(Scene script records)
::::

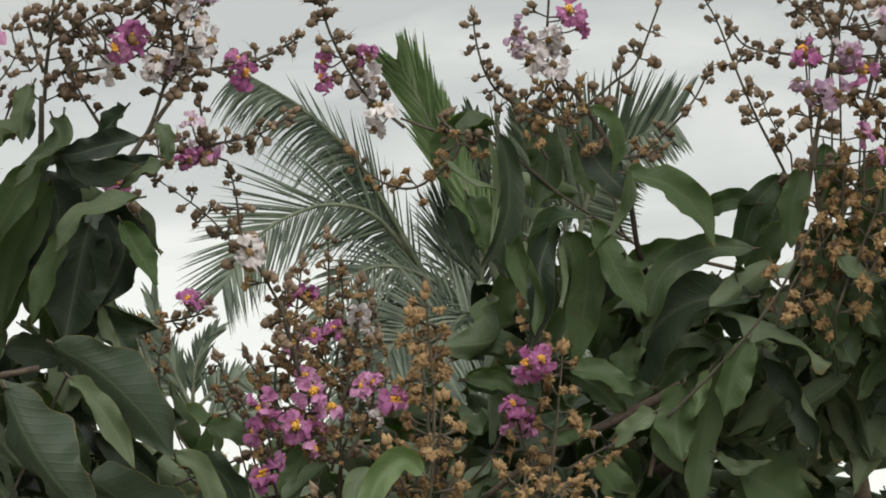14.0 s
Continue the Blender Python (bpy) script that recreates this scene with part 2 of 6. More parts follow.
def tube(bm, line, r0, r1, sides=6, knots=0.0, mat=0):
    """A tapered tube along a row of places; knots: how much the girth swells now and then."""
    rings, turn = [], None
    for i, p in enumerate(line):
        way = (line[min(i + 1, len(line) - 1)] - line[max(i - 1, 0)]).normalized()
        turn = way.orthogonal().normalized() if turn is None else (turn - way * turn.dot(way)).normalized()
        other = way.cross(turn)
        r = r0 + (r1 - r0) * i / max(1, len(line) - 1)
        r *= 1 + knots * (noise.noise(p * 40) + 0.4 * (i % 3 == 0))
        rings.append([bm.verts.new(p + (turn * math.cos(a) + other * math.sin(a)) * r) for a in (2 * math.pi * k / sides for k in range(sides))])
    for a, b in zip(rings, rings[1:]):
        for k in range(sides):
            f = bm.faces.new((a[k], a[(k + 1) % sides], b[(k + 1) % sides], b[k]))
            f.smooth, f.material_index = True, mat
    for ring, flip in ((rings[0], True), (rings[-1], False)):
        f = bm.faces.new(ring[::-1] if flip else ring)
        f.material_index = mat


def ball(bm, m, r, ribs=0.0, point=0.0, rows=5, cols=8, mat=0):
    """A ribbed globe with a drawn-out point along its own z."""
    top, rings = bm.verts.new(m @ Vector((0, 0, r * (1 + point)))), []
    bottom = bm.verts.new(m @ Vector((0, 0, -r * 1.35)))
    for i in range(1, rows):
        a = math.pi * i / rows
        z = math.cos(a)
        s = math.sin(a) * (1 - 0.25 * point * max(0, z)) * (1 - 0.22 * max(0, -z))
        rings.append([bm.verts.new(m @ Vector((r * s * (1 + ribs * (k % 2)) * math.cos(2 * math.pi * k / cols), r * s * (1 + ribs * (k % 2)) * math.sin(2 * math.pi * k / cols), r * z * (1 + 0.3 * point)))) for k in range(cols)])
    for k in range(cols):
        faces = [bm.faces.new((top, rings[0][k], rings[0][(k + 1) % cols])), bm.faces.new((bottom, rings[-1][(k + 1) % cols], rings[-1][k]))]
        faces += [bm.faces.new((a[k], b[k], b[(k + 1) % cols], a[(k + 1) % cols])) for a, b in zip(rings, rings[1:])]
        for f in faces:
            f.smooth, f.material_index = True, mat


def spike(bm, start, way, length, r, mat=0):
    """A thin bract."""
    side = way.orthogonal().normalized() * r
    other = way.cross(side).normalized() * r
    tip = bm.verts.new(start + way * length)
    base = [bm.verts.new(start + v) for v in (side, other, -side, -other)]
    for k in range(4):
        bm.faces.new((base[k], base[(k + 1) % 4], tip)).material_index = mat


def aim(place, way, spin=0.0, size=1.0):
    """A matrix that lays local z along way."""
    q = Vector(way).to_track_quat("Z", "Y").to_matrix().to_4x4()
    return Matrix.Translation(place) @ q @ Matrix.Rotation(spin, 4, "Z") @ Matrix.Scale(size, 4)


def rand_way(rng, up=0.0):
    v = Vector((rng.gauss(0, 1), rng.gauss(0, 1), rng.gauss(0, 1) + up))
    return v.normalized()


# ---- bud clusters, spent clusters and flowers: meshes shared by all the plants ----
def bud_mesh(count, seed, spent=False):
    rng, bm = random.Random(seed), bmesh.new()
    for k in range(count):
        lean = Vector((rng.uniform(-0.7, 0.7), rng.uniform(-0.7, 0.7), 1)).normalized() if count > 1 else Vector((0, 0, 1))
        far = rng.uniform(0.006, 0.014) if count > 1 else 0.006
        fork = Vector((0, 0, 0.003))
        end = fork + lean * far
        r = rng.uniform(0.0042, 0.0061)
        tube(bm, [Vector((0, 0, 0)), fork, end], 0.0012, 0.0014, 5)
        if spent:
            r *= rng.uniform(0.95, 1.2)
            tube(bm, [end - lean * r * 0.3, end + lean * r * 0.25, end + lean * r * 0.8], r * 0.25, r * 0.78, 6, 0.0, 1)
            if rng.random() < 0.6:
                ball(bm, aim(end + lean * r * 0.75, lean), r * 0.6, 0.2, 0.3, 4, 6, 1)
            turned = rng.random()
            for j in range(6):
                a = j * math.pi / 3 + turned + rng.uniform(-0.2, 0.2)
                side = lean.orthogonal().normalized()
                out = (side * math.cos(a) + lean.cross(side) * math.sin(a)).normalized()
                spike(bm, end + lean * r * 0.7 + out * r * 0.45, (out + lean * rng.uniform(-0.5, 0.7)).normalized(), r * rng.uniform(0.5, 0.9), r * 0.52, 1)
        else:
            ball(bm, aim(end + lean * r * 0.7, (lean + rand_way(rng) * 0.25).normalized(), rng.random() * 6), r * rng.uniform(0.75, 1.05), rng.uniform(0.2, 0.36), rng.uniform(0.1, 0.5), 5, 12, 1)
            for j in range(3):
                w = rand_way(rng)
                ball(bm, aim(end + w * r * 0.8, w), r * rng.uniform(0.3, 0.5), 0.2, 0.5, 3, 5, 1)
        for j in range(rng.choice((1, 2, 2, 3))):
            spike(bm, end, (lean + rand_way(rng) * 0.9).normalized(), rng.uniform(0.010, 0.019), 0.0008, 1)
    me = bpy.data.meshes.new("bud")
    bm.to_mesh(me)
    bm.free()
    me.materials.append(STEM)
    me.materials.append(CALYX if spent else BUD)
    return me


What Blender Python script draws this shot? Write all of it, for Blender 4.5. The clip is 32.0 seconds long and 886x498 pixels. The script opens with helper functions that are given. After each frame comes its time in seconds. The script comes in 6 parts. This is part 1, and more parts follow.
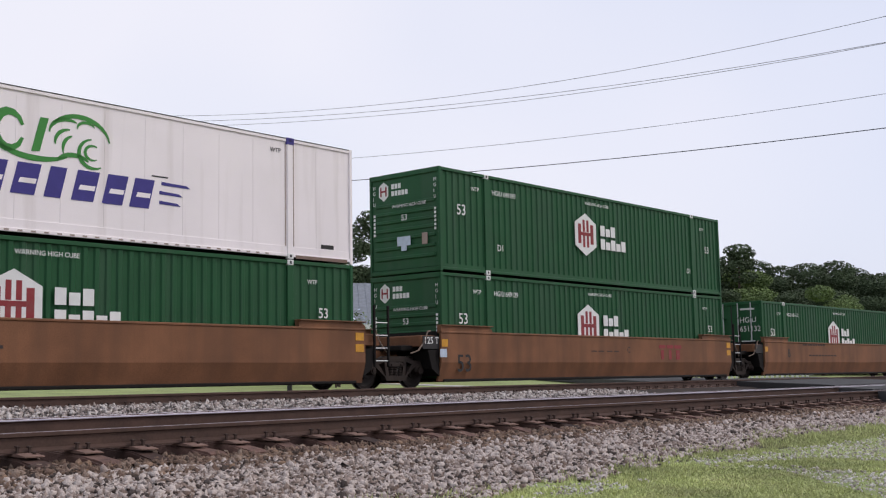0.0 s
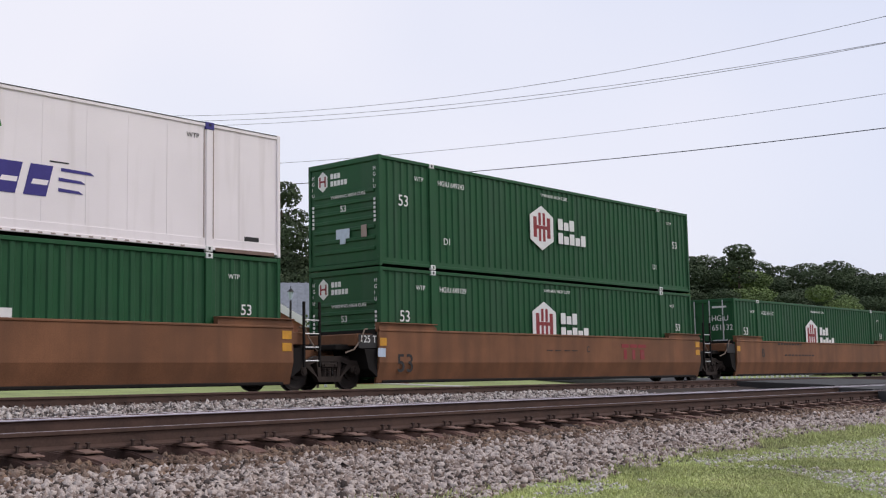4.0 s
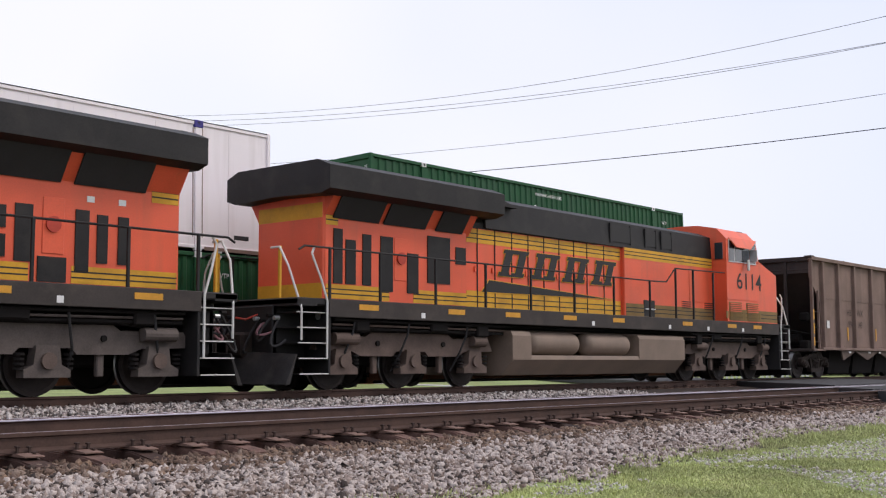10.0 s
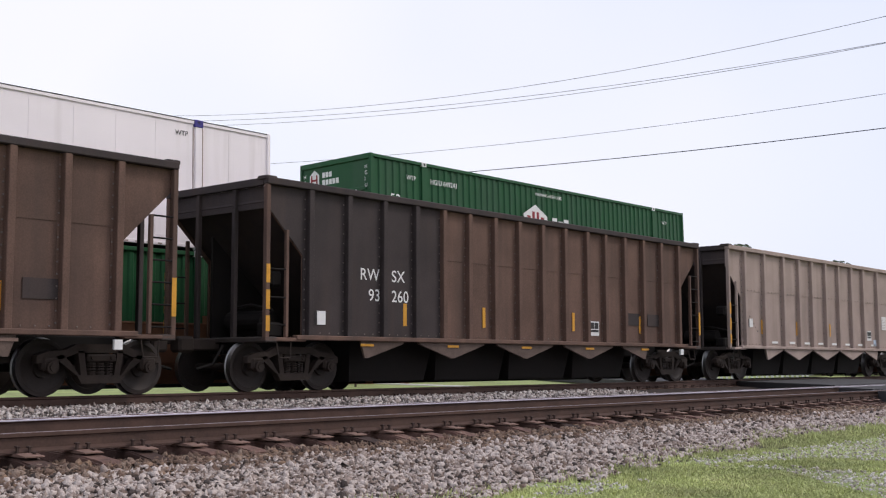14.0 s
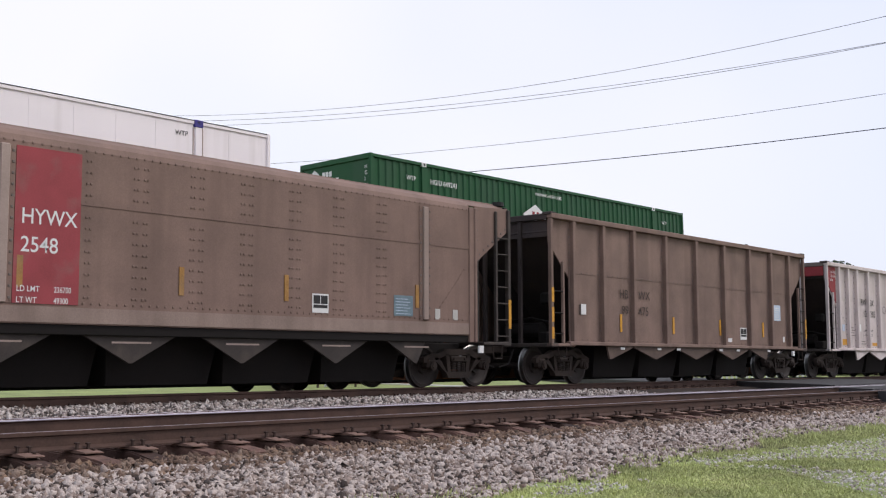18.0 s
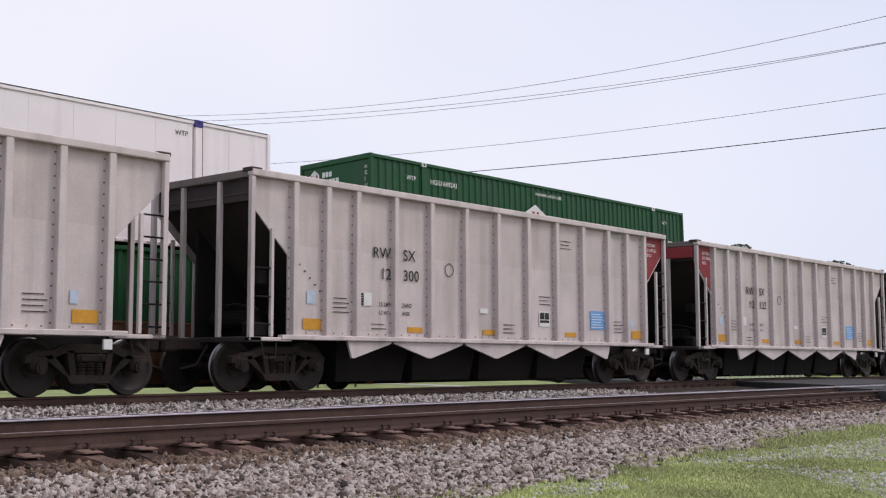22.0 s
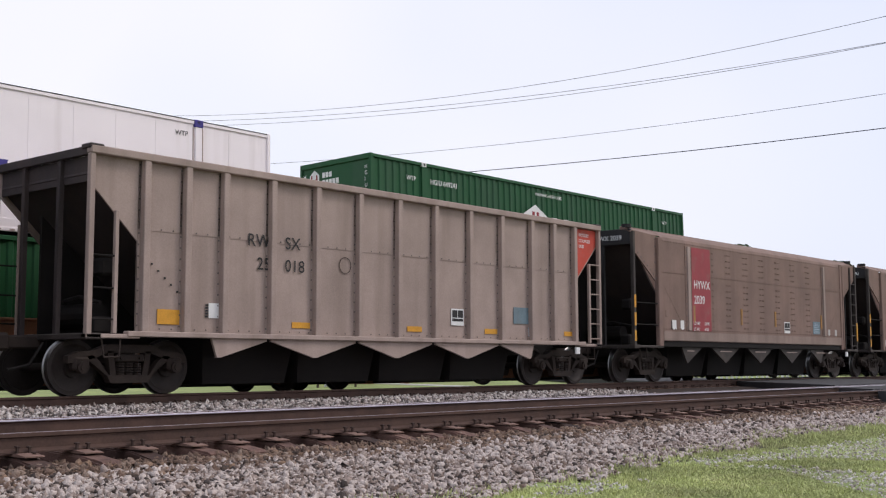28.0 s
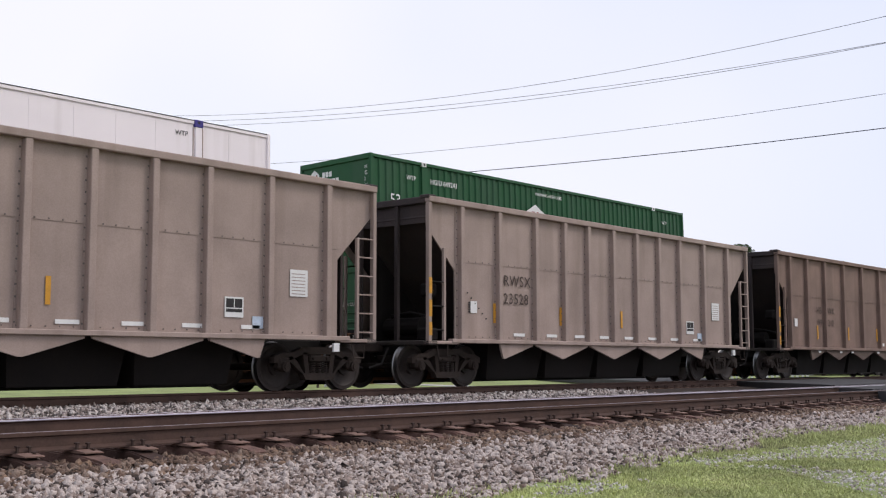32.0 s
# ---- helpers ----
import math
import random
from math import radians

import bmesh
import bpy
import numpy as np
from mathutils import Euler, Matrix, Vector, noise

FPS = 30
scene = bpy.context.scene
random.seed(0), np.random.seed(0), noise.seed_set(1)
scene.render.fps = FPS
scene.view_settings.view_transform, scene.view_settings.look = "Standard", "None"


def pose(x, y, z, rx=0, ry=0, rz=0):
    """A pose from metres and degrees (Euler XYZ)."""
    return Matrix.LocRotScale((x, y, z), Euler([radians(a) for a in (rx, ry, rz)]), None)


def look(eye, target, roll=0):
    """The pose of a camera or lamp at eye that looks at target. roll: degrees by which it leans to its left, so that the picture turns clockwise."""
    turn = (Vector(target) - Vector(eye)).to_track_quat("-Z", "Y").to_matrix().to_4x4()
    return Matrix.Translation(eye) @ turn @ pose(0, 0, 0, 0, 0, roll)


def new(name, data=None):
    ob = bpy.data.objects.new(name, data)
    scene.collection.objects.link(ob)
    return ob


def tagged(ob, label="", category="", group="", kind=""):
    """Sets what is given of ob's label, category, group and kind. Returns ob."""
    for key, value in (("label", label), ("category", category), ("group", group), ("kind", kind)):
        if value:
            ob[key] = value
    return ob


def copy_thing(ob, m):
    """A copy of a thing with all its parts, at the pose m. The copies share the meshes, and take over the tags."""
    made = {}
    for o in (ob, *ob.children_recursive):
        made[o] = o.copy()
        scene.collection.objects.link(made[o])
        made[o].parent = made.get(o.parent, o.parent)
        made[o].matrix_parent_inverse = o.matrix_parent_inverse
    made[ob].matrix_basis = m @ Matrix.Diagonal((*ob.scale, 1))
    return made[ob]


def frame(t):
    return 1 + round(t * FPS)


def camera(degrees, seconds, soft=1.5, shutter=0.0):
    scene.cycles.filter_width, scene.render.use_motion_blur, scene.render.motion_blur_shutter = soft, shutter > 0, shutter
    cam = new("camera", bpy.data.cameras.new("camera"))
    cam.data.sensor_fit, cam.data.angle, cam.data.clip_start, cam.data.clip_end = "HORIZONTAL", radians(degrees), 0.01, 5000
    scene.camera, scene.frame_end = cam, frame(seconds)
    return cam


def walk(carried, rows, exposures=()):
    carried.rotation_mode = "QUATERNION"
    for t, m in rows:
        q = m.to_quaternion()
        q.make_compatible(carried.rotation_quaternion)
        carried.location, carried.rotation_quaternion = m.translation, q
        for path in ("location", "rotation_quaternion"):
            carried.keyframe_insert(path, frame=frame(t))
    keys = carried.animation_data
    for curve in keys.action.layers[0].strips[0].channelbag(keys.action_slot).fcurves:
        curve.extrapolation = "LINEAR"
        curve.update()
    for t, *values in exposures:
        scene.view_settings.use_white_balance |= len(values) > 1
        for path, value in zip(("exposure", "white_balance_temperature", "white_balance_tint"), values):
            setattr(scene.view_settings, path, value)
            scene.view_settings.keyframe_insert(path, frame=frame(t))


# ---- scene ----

::::

• What to produce: Return the lines of the records that include the string "pose".

• Task answer:
def pose(x, y, z, rx=0, ry=0, rz=0):
    """A pose from metres and degrees (Euler XYZ)."""
    """The pose of a camera or lamp at eye that looks at target. roll: degrees by which it leans to its left, so that the picture turns clockwise."""
    return Matrix.Translation(eye) @ turn @ pose(0, 0, 0, 0, 0, roll)
    """A copy of a thing with all its parts, at the pose m. The copies share the meshes, and take over the tags."""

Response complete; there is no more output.